Within the Śābarabhāṣya commentary on the Mīmāṃsāsūtra (the foundational text of the Mīmāṃsā school), chapter 1 of book 6 is dedicated to adhikāra. The chapter deals with several cases in a manner which might surprise some readers, because the text does not distinguish a priori between “good” and “bad” cases and rather applies Mīmāṃsā-based reasoning throughout. For instance, an opponent suggests understanding adhikāra as only or primarily grounded on desire and is therefore willing to accept as a consequence that women, śūdras (members of the lower class) and animals have the same adhikāra as male Brahmans to perform Vedic sacrifices. Even more surprising, perhaps, is that the reply by the upholder of the final opinion is not that animals are impure, women are inferior and śūdras are inherently flawed. Rather, they discuss about the other requirements of adhikāra and show why they exclude some of the above categories from the performance of Vedic sacrifices.
To begin with, animals lack the adhikāra to perform sacrifices not because they lack desire (they do have plans), but because 1. they lack the ability to perform them, insofar as they don’t have hands. Moreover, 2. they lack desires regarding the next life, because these desires depend on our being cultivated into desiring something beyond the present life. Thus, wolves etc. can decide to fast, but only because they want health, and not for purposes relative to a next life, because they don’t know about it.
There is then an interesting discussion about poor people and people having some physical disability. It’s easy to see that the latter lack ability and are therefore excluded from having the adhikāra to perform Vedic sacrifices. However, how can one distinguish the case of disabled people who cannot, for instance, look at the clarified butter (because they are blind) and poor people who cannot look at the clarified butter because they lack the substances to buy it? Śabara speaks therefore of a distinction between śakti and sāmarthya. Both terms can be translated as “ability”, but Śabara seems to make them into technical terms in order to distinguish the two cases. Accordingly, poor people temporarily lack the sāmarthya to perform a sacrifice, but this temporary lack of sāmarthya is remediable, because they could acquire the relevant substances later on in their life, whereas they never lost the śakti to perform sacrifice. I will conventionally call the temporary thing being lost (or sāmarthya) ‘capacity’, whereas the thing that poor people don’t loose (i.e., their śakti) ‘ability’. Śabara distinguishes them insofar as the former is bahirbhūta ‘external’, whereas the latter is ātmavṛtti ‘belonging to one’s soul, intrinsic’.

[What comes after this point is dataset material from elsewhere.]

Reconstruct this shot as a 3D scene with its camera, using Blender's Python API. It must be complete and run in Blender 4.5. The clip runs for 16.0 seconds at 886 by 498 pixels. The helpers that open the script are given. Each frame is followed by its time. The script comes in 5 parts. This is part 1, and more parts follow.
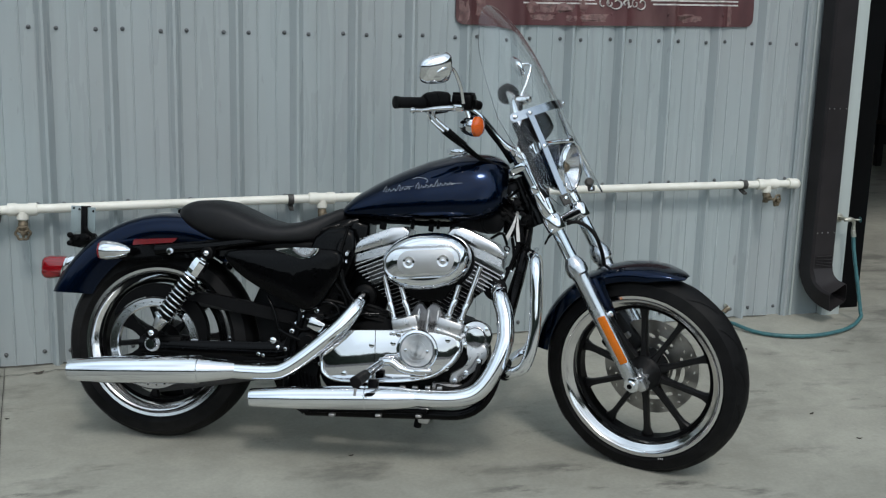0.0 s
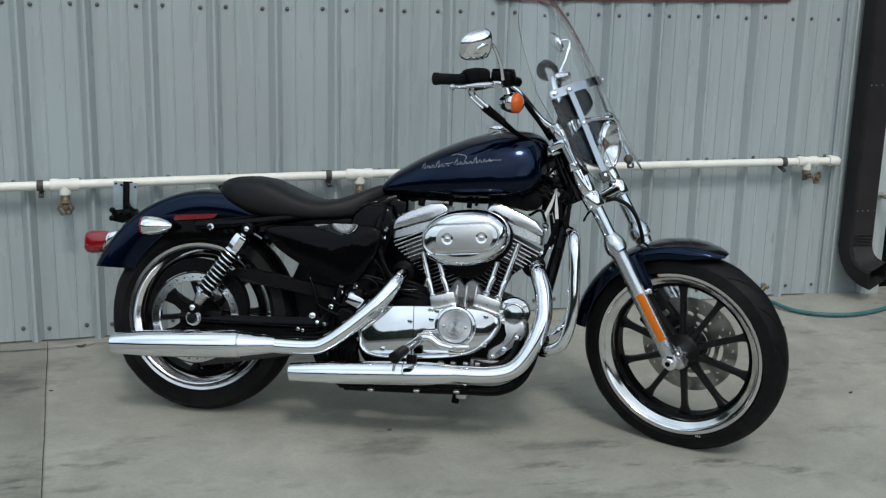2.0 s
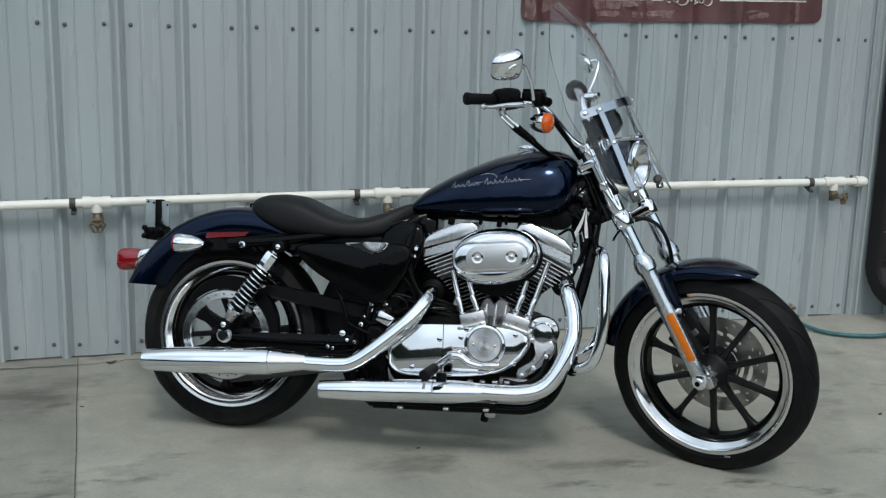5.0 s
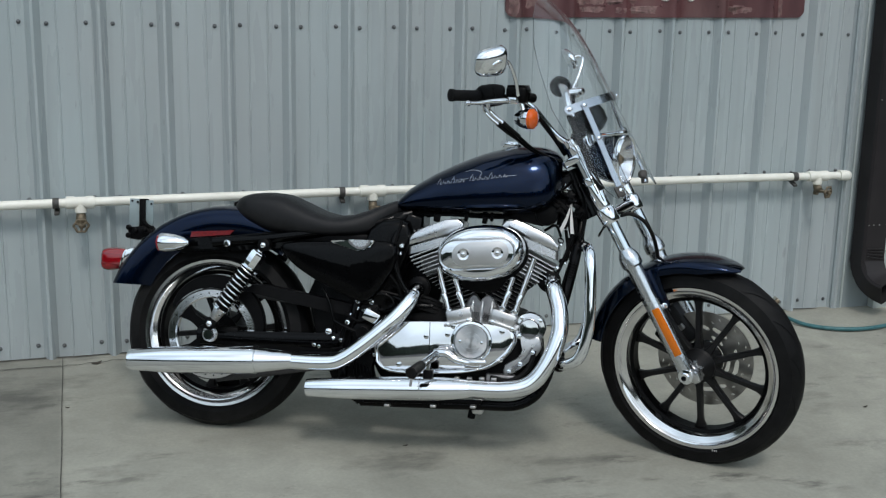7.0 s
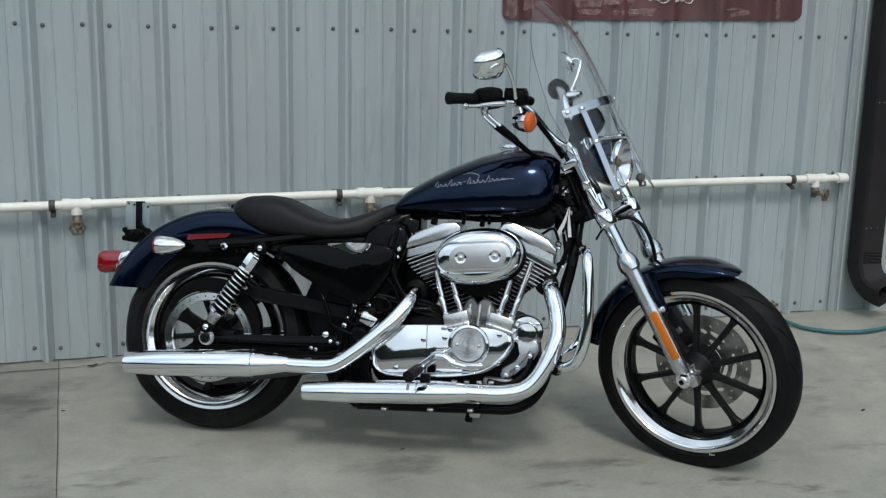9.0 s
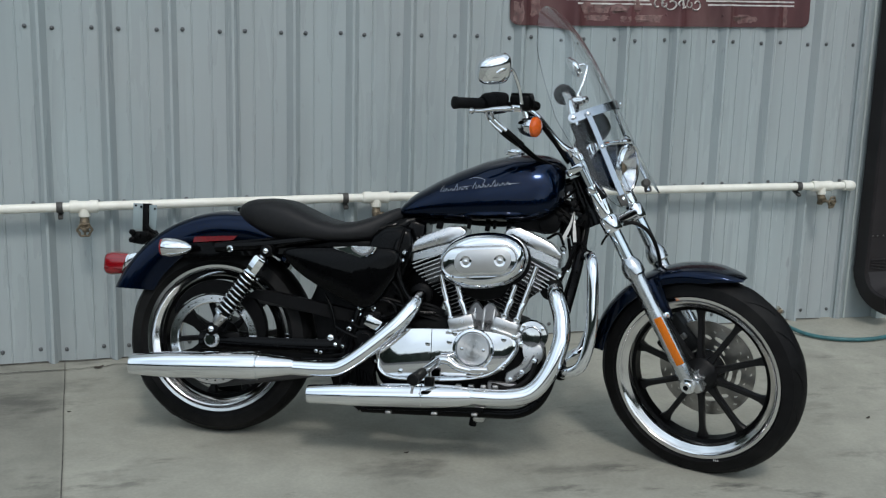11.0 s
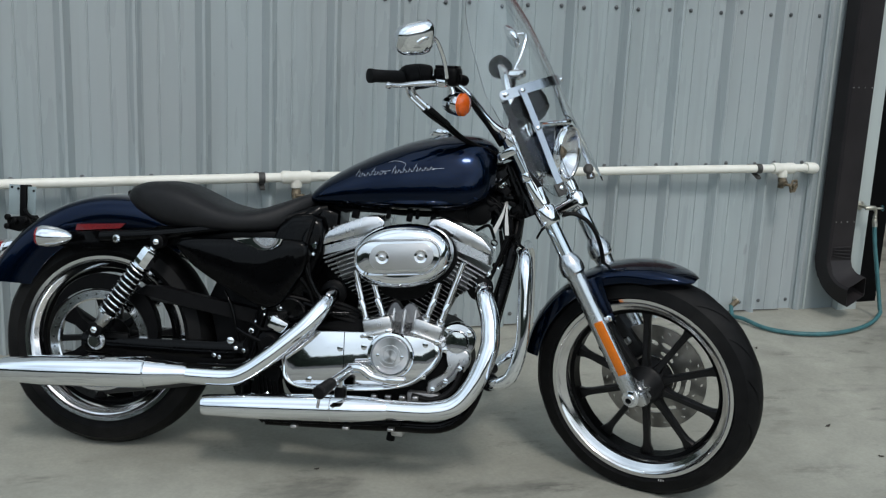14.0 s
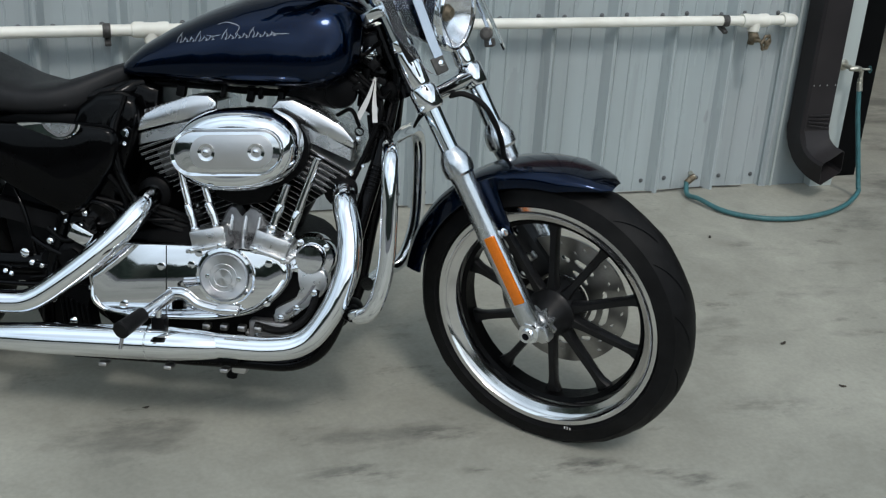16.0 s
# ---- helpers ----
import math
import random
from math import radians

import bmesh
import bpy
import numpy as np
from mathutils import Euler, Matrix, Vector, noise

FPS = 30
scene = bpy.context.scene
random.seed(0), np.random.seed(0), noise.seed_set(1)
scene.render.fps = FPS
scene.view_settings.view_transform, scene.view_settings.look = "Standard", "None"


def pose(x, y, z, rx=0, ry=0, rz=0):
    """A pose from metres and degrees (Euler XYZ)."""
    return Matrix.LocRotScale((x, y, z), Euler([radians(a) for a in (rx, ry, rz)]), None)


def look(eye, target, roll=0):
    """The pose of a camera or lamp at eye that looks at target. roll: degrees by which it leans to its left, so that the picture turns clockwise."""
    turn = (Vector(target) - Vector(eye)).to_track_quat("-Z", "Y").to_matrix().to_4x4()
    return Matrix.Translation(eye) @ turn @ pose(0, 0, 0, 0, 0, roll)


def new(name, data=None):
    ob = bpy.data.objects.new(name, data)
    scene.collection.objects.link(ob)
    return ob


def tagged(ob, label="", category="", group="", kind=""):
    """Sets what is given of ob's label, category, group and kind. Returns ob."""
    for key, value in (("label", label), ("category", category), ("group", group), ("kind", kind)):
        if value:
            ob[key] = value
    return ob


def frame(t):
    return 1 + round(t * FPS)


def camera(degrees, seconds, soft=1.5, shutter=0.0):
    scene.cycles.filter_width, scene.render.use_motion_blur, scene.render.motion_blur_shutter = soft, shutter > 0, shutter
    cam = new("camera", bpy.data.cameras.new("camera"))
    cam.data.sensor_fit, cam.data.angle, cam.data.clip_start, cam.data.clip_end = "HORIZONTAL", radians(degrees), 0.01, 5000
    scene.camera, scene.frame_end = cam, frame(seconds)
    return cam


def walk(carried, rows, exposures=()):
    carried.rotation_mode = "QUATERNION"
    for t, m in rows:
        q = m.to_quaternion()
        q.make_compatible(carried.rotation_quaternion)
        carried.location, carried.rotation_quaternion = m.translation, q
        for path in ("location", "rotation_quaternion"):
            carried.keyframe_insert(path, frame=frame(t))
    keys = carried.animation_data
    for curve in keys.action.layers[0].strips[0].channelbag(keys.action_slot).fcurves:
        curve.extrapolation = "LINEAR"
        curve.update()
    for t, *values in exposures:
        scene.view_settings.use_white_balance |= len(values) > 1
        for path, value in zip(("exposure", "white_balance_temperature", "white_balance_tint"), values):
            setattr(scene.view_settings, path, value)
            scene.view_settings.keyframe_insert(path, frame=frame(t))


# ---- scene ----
cam = camera(44.9, 16.0, soft=1.25)
PATH = [
    (0, (-1.137, 0.672, 1.324), (-0.538, 2.537, 0.921), 1.5),
    (0.5, (-1.149, 0.677, 1.327), (-0.617, 2.555, 0.889), 1.2),
    (1, (-1.146, 0.67, 1.328), (-0.605, 2.547, 0.898), 1.5),
    (1.5, (-1.153, 0.667, 1.325), (-0.607, 2.539, 0.885), 1.3),
    (2, (-1.16, 0.67, 1.327), (-0.619, 2.542, 0.879), 1.4),
    (2.5, (-1.182, 0.68, 1.33), (-0.647, 2.555, 0.885), 1.9),
    (3, (-1.196, 0.681, 1.326), (-0.686, 2.561, 0.871), 2.6),
    (3.5, (-1.208, 0.677, 1.328), (-0.704, 2.56, 0.877), 2.5),
    (4, (-1.213, 0.676, 1.332), (-0.712, 2.562, 0.897), 2.2),
    (4.5, (-1.199, 0.67, 1.327), (-0.696, 2.56, 0.91), 1.6),
    (6.8, (-1.199, 0.654, 1.328), (-0.671, 2.539, 0.918), 1.3),
    (7, (-1.196, 0.667, 1.324), (-0.662, 2.548, 0.907), 1.1),
    (7.5, (-1.199, 0.668, 1.325), (-0.68, 2.553, 0.9), 1.2),
    (8, (-1.195, 0.673, 1.327), (-0.647, 2.549, 0.906), 1.4),
    (8.5, (-1.196, 0.673, 1.327), (-0.652, 2.552, 0.907), 1.3),
    (9, (-1.195, 0.676, 1.33), (-0.655, 2.557, 0.914), 1.2),
    (11.5, (-1.191, 0.665, 1.326), (-0.667, 2.552, 0.921), 1.6),
    (12, (-1.188, 0.671, 1.326), (-0.67, 2.558, 0.91), 1.6),
    (12.5, (-1.164, 0.702, 1.323), (-0.669, 2.589, 0.881), 1.5),
    (12.7, (-1.159, 0.733, 1.308), (-0.681, 2.624, 0.866), 1.3),
    (13, (-1.093, 0.771, 1.326), (-0.632, 2.668, 0.892), 0.7),
    (13.2, (-1.073, 0.802, 1.31), (-0.609, 2.698, 0.874), 0.6),
    (13.5, (-1.0, 0.849, 1.34), (-0.536, 2.743, 0.897), 0.7),
    (13.7, (-0.996, 0.897, 1.305), (-0.5, 2.789, 0.887), 1.1),
    (14, (-0.965, 1.006, 1.326), (-0.373, 2.859, 0.86), 2.5),
    (14.2, (-0.991, 1.115, 1.329), (-0.378, 2.952, 0.832), 2.7),
    (14.5, (-0.944, 1.197, 1.347), (-0.241, 2.993, 0.818), 2.0),
    (14.7, (-0.941, 1.271, 1.319), (-0.171, 3.028, 0.752), 2.1),
    (15, (-0.848, 1.373, 1.324), (-0.105, 3.131, 0.728), 1.0),
    (15.2, (-0.783, 1.424, 1.297), (-0.077, 3.202, 0.715), 1.0),
    (15.5, (-0.62, 1.432, 1.306), (-0.036, 3.215, 0.615), 2.4),
    (15.7, (-0.59, 1.491, 1.311), (-0.017, 3.259, 0.57), 3.1),
    (16, (-0.492, 1.56, 1.316), (0.106, 3.306, 0.547), 3.4),
]
walk(cam, [(t, look(eye, target, roll)) for t, eye, target, roll in PATH])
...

Unfortunately, Kumārila does not keep this opposition and just generically speaks of sāmarthya.
It is also interesting that the debate about disabled people continued through the centuries. Kumārila (a commentator of Śabara and possibly the main author of the Mīmāṃsā school) explains that disabled people lack the sāmarthya (and hence the adhikāra) to perform Vedic sacrifices, but that this does not mean that they cannot reach the same goal, namely happiness in a future life (a.k.a. ‘heaven’). He clarifies that they have a different path open to them, namely that of remaining a chaste student of the Veda and reciting it. This is considered by him to be an easier option and Kumārila needs therefore to explain that it is only open to the ones who lack the ability to perform the more difficult alternative, whereas those who are able to work, get married and perform Vedic sacrifices should certainly do so. Incidentally, the same device will be used by an even later author, Veṅkaṭanātha, to justify the adoption of an easier soteriological path, namely prapatti, instead of bhakti. This path is only open, he points out, to those who are unable to follow the path of bhakti, hence there is no contradiction between the command about a difficult path and an easier one.
Later Mīmāṃsā texts, possibly after Khaṇḍadeva, go back to the duties of disabled people and offer a slightly different solution. They say that disabled people cannot perform elective rituals, because they lack the relevant ability, but they still retain the adhikāra (insofar as they have learnt the Vedas by heart etc.) to perform fixed rituals. In fact, these rituals can be performed ‘as much as one can’, hence a blind person will just skip the command to look at clarified butter etc.